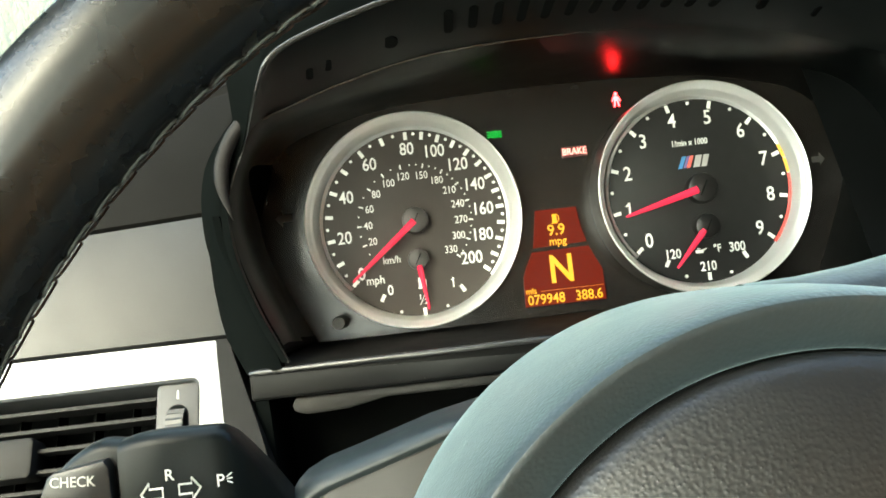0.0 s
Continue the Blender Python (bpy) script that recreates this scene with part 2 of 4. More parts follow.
def rounded(x0, z0, x1, z1, r, n=5):
    out = []
    for cx, cz, a in ((x1 - r, z1 - r, 0), (x0 + r, z1 - r, 90), (x0 + r, z0 + r, 180), (x1 - r, z0 + r, 270)):
        for i in range(n + 1):
            t = radians(a + 90 * i / n)
            out.append((cx + r * math.cos(t), cz + r * math.sin(t)))
    return out


def block(size, at=(0, 0, 0), bevel=0.0, turn=None, bm=None):
    bm = bm or bmesh.new()
    got = bmesh.ops.create_cube(bm, size=1.0)
    bmesh.ops.scale(bm, vec=size, verts=got["verts"])
    if bevel:
        es = list({e for v in got["verts"] for e in v.link_edges})
        r = bmesh.ops.bevel(bm, geom=es, offset=bevel, segments=2, affect="EDGES", profile=0.5)
        vs = [v for v in bm.verts if v.is_valid and (v in r["verts"] or v in got["verts"])]
    else:
        vs = got["verts"]
    m = Matrix.Translation(at) @ (turn or Matrix())
    bmesh.ops.transform(bm, matrix=m, verts=vs)
    return bm


def strip(points, width, thick, bm=None, normal=(0, -1, 0)):
    """A flat bar along a line of points."""
    rings = []
    n = Vector(normal)
    for i, p in enumerate(points):
        d = (Vector(points[min(i + 1, len(points) - 1)]) - Vector(points[max(i - 1, 0)])).normalized()
        s = d.cross(n).normalized() * width / 2
        p = Vector(p)
        rings.append([p - s, p + s, p + s + n * thick, p - s + n * thick])
    return loft(rings, True, True, bm)


def tube(points, radius, seg=8, bm=None, flat=1.0):
    rings = []
    for i, p in enumerate(points):
        p = Vector(p)
        d = (Vector(points[min(i + 1, len(points) - 1)]) - Vector(points[max(i - 1, 0)])).normalized()
        u = d.cross(Vector((0.3, 0.2, 1))).normalized()
        v = d.cross(u)
        r = radius[i] if isinstance(radius, (list, tuple)) else radius
        rings.append([p + r * (math.cos(a) * u + flat * math.sin(a) * v) for a in [2 * math.pi * k / seg for k in range(seg)]])
    return loft(rings, True, True, bm)


FACING = Matrix.Rotation(radians(90), 4, "X")


def lettering(name, text, size, mat, parent, m, bold=0.0, squeeze=1.0, label=""):
    """Raised print with its middle at the pose m: x along the line, y up, z out."""
    cu = bpy.data.curves.new(name, "FONT")
    cu.body, cu.size, cu.align_x, cu.align_y = text, size, "CENTER", "CENTER"
    cu.offset, cu.extrude, cu.resolution_u = bold * size, 0.00008, 3
    tmp = new(name, cu)
    bpy.context.view_layer.update()
    me = bpy.data.meshes.new_from_object(tmp.evaluated_get(bpy.context.evaluated_depsgraph_get()))
    bpy.data.objects.remove(tmp)
    bpy.data.curves.remove(cu)
    me.transform(m @ Matrix.Diagonal((squeeze, 1, 1, 1)))
    solid = bmesh.new()
    solid.from_mesh(me)
    bmesh.ops.remove_doubles(solid, verts=solid.verts, dist=2e-6)
    solid.to_mesh(me)
    solid.free()
    me.materials.clear()
    me.materials.append(mat)
    ob = new(name, me)
    ob.parent = parent
    return tagged(ob, label)


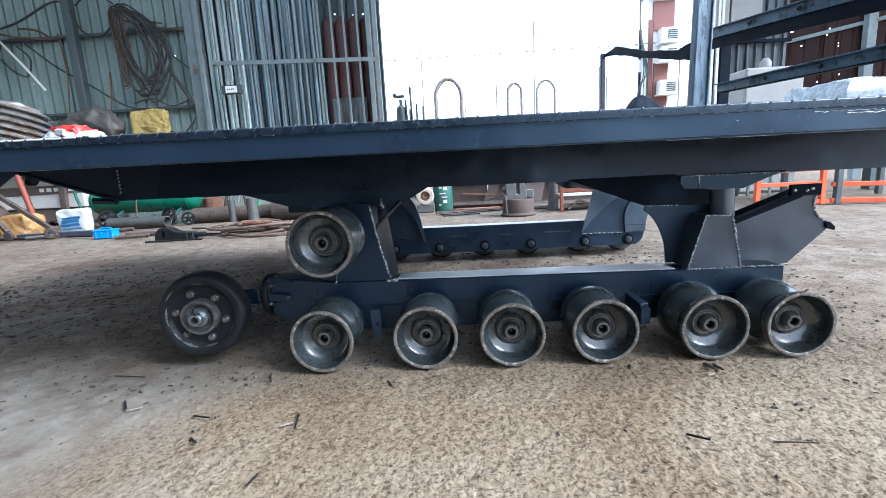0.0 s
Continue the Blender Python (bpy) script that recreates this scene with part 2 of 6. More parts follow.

☆ ☆ ☆ ☆

Gather every line from the listing above in which "scene" appears, and copy those lines.

Task solution>
Continue the Blender Python (bpy) script that recreates this scene with part 2 of 4. More parts follow.
Continue the Blender Python (bpy) script that recreates this scene with part 2 of 6. More parts follow.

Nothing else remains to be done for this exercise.